His body bore the hallmarks of previous attacks carried out by radical Islamist activists, including deep cuts on the shoulder and with his throat slit.

However, police are not sure “if the murder had any link to the previous murders of bloggers, secular activists and pirs,” Arif said.

Mohammad Shahidullah is the son of late Habibur Rahman of Mohanandakhali area of Nouhata under Poba Upazila.
He was a follower of Pir Imam Mahdi from Goalanda in Rajbari district.

The victim’s son Russel Ahmed filed a case with Tanor police yesterday morning. He mentioned that his father had land-related conflict with Shajahan and Piar Ali of Nouhata for over the last decade.

Last week, attackers wielding machetes hacked and killed Hindu tailor Nikhil Joarder in the central district of Tangail.

Three people were detained for questioning, including one from the opposition BNP party and a local leader of Jamaat e Islami party.

ISIS has claimed responsibility for the attack, according to the non-governmental counter-terror monitoring organization SITE.

Tangail Police Superintendent Mohammed Tanvir said a complaint was filed against Joarder in 2012 for allegedly making derogatory comments about the Prophet Mohammed. Joarder was then arrested and released after spending a few weeks in jail, police said.

Despite the apparent claim of responsibility by ISIS, authorities said they didn’t know “if there is a link between the murder and the comments he made in 2012,” Tanvir said. He said police were aware of the claim but that it was “premature” to comment on it.

The government of Bangladesh is accusing the country’s two main opposition parties, the BNP and Jamaat-e-Islami, of being behind the assassinations.

Also last week, two LGBT activists, one of whom also worked for the USAID, an American government organization for poverty prevention, were hacked to death in Dhaka.

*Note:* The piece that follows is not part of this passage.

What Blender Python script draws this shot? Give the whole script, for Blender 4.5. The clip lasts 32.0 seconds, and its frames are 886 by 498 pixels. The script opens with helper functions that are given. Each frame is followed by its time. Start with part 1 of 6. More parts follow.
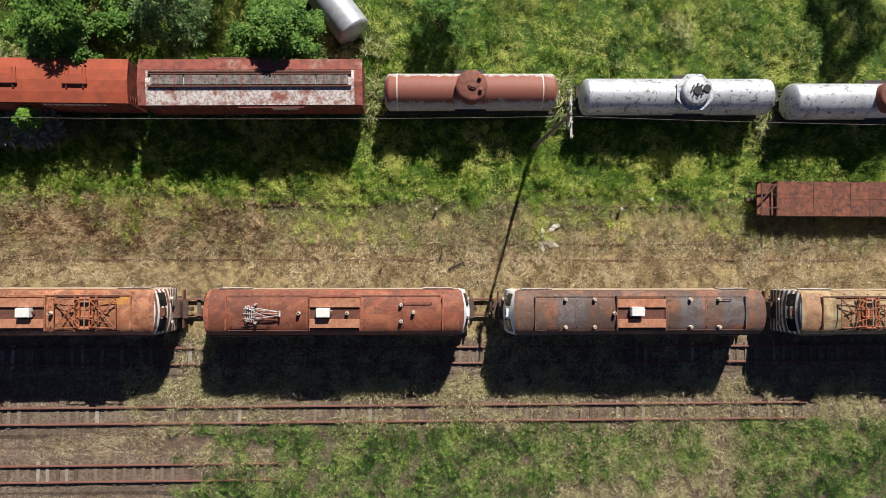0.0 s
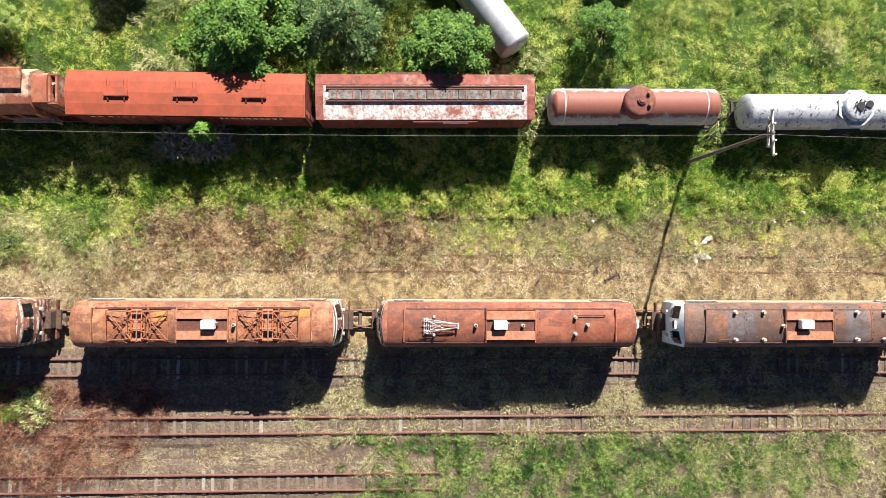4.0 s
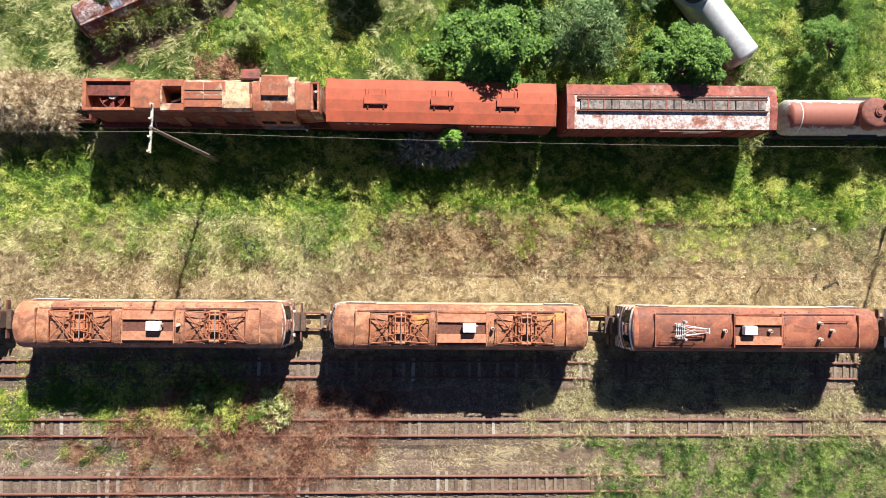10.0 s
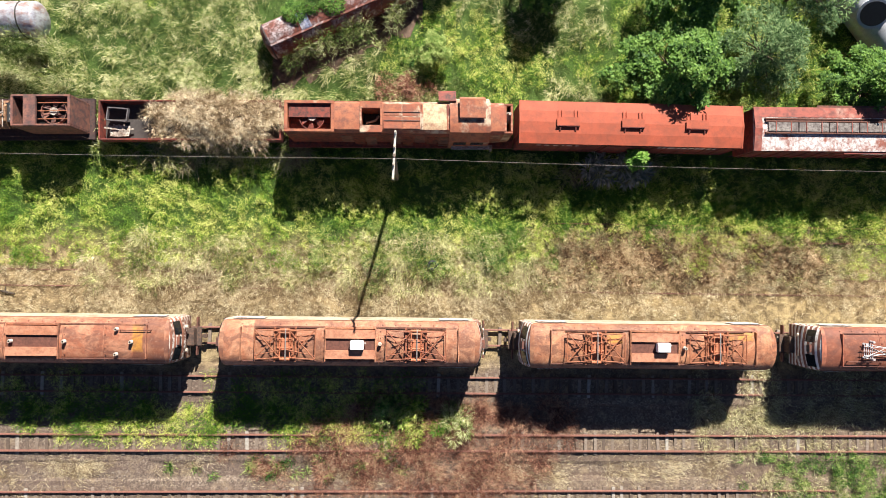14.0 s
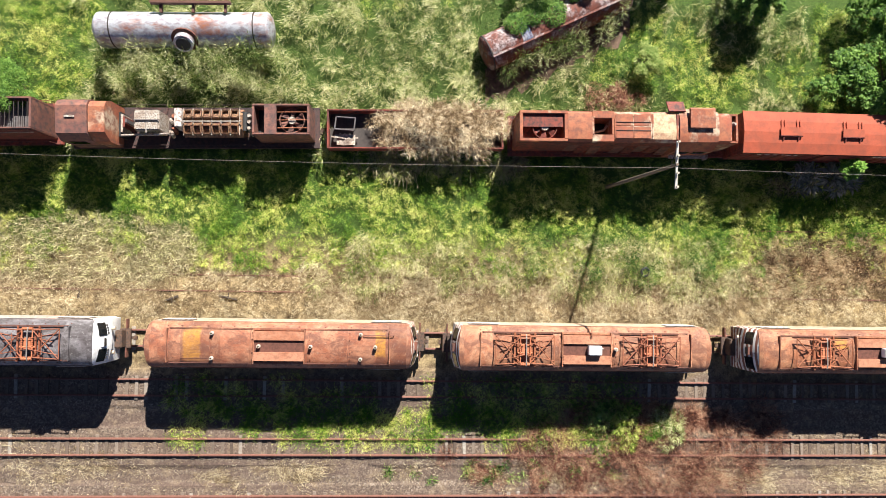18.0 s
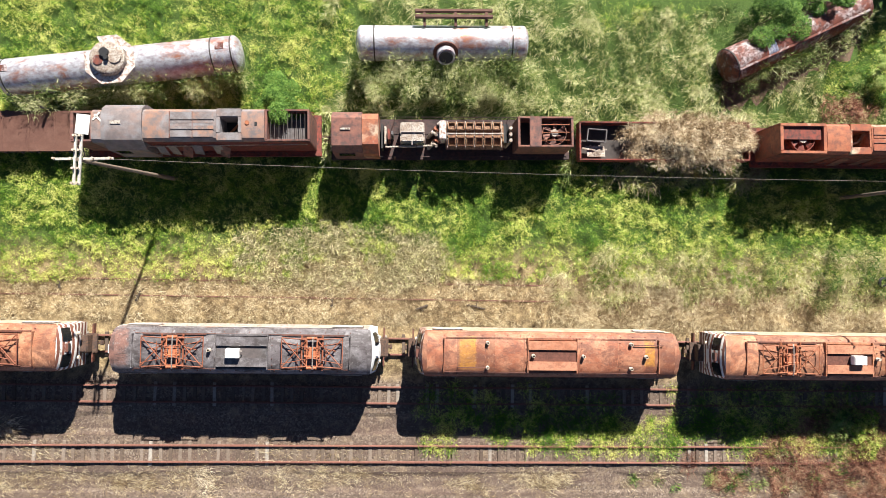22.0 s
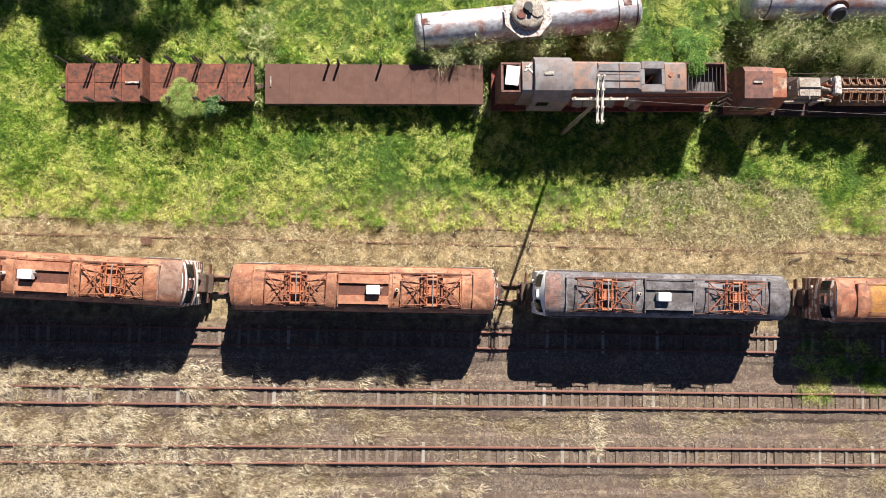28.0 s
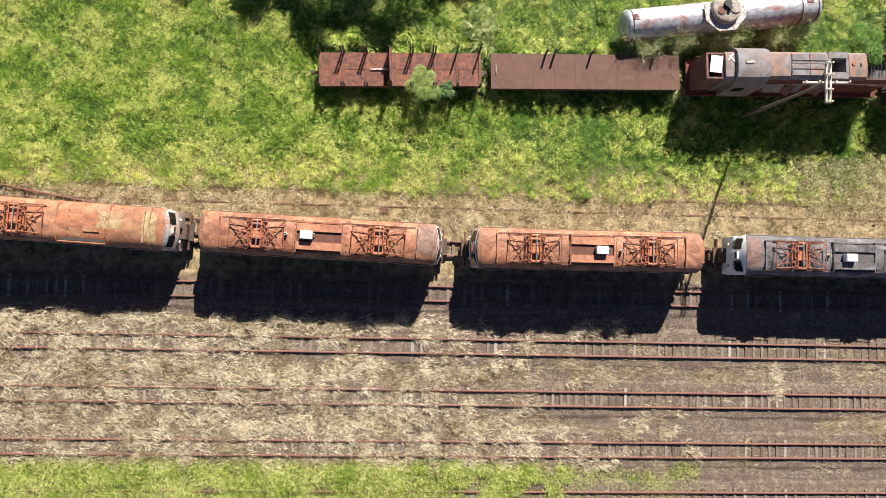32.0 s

Ansar al-Islam, the Bangladeshi division of al Qaeda in the Indian subcontinent, has claimed responsibility for the killings.

These killings follow the deaths of several others in Bangladesh since 2013, including bloggers and the hacking death of a professor at a bus stop April 23.

The professor, 58-year-old Rezaul Karim Siddique, was an English teacher at Rajshahi University.

ISIS claimed responsibility for Siddique’s death, saying he was slain “for calling to atheism.”